La solitude de la cuisine m’a frappée peu de temps après notre emménagement. Il n’y a que les podcasts, la radio et quelques vidéos pour combler le silence. Le claquement du couteau sur la planche n’est entrecoupé que de mes pensées, et le crissement des légumes dans la poêle n’a pour seule compagnie que ces femmes, féministes, puissantes, qui racontent le patriarcat, qui créent l’émancipation. Dans mon esprit encombré, la littérature est écrasée par des dizaines de listes dont le point commun est l’intitulé : « N’oublie pas de… », « Tu as pensé à… » N’oublie pas, d’appeler ta mère de prendre du pain de sortir les chiens de nettoyer la vaisselle de ranger ton bureau de plier le linge de laver la baignoire de descendre la poubelle de rincer le lavabo de vider la cafetière non s’il te plaît pour une fois, n’oublie pas. Et à chaque fois, il oublie. Toujours, ce regard un peu attristé, ce « désolé », dont la sincérité reste en suspens. Elles le disaient bien toutes, pourtant. J’avais lu Virginia Woolf, trop jeune pour la comprendre. Et puis, un jour, adolescente, tout avait éclaté, si limpide : il me fallait une chambre à moi. Et aujourd’hui, c’est d’une vie à moi dont je rêve.
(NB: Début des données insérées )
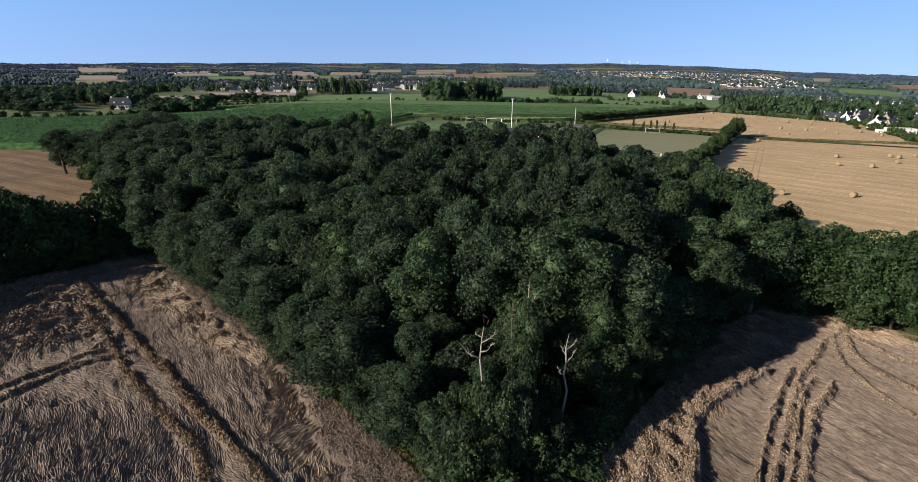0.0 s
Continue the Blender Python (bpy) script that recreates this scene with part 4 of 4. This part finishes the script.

Mais alors, que laissons-nous sur le pas de notre porte, lorsque nous acceptons la compromission du couple hétérosexuel ? Lorsque je regarde sur le paillasson, je vois empaquetées et serrées les unes contre les autres ces heures de création qui m’échappent. Au fond d’une caisse, ma sérénité, et près d’elle, mon orgueil. Au creux d’une toute petite boîte, je trouve cette toute petite voix qui m’appelle et me hurle de partir. Là-bas, sous le tapis, il y a tous ces mots qui tambourinent : émancipation, liberté, féminisme, autonomie. Je trouve dans un grand carton vide la réciprocité et la considération. Et puis, fantomatique, il y a mon image dans le miroir, plus jeune, celle qui revendiquait l’absence de compromis et l’intransigeance. D’ailleurs, si j’observe un peu plus les débris de mon adolescence, j’y trouve mes belles paroles, les sourires moqueurs de mes amies à l’époque, et la paix. Alors, qu’avons-nous à perdre lorsque nous nous engageons dans le couple hétérosexuel ? Nous-mêmes.